Memorial Day Do’s and Don’ts

by Carol Riley, Staff Writer

Many Gave All

Memorial Day, May 29, has a specific purpose—to honor and remember America’s fallen. It was established in 1868 by Gen. John Logan who declared the day for “the purpose of strewing with flowers, or otherwise decorating the graves of comrades who died in defense of their country during the late rebellion, and whose bodies now lie in almost every city, village, and hamlet churchyard in the land.”

Originally known as “Decoration Day,” a day to honor those who died in the Civil War, the name was changed to Memorial Day, a day to remember all men and women who died serving in the U.S. military. It was declared an official federal holiday in 1971. The date was standardized as well to the last Monday in May.

Don’t wish anyone a Happy Memorial Day. This is not a joyous holiday, but a solemn remembrance of the thousands of men and women who have given their lives in pursuit of freedom.

Don’t thank the current troops—at least don’t thank them because it’s Memorial Day. Our troops deserve our respect and gratitude every day, but Memorial Day is set aside specifically for America’s fallen from every war.

Don’t forget its importance. You may have been waiting months to take advantage of the Memorial Day discounts on a new mattress and that’s fine, but just don’t forget the true meaning of the day. Take a few moments to reflect and honor those service men and women who gave the ultimate sacrifice.

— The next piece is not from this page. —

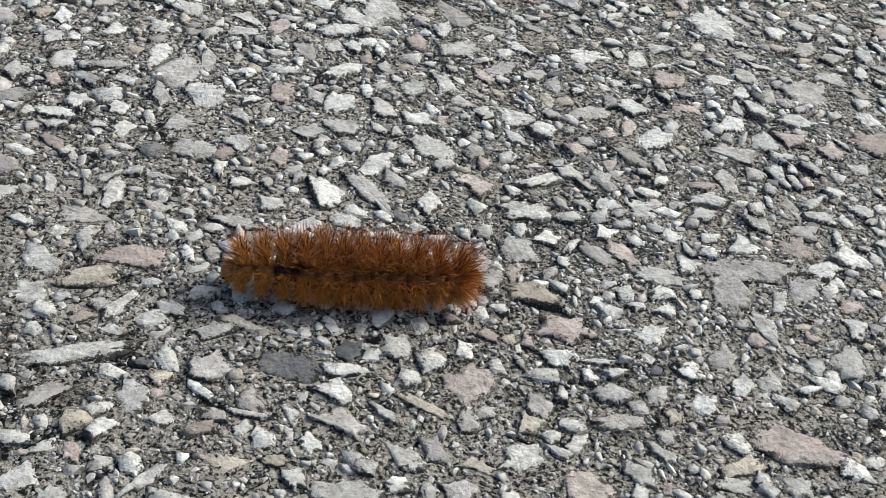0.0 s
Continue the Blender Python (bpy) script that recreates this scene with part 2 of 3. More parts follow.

Don’t let politics get in the way of showing respect for the purpose of the day. Even if you disagree with the idea of war or the reasons for going to war, people have defended the interests of America for over 200 years, and we can disagree with the reasoning that took us to war and still honor our troops.

Do enjoy the day. Maybe the weather will cooperate, and you can have a backyard barbecue – just remember to raise a glass to the true meaning of Memorial Day.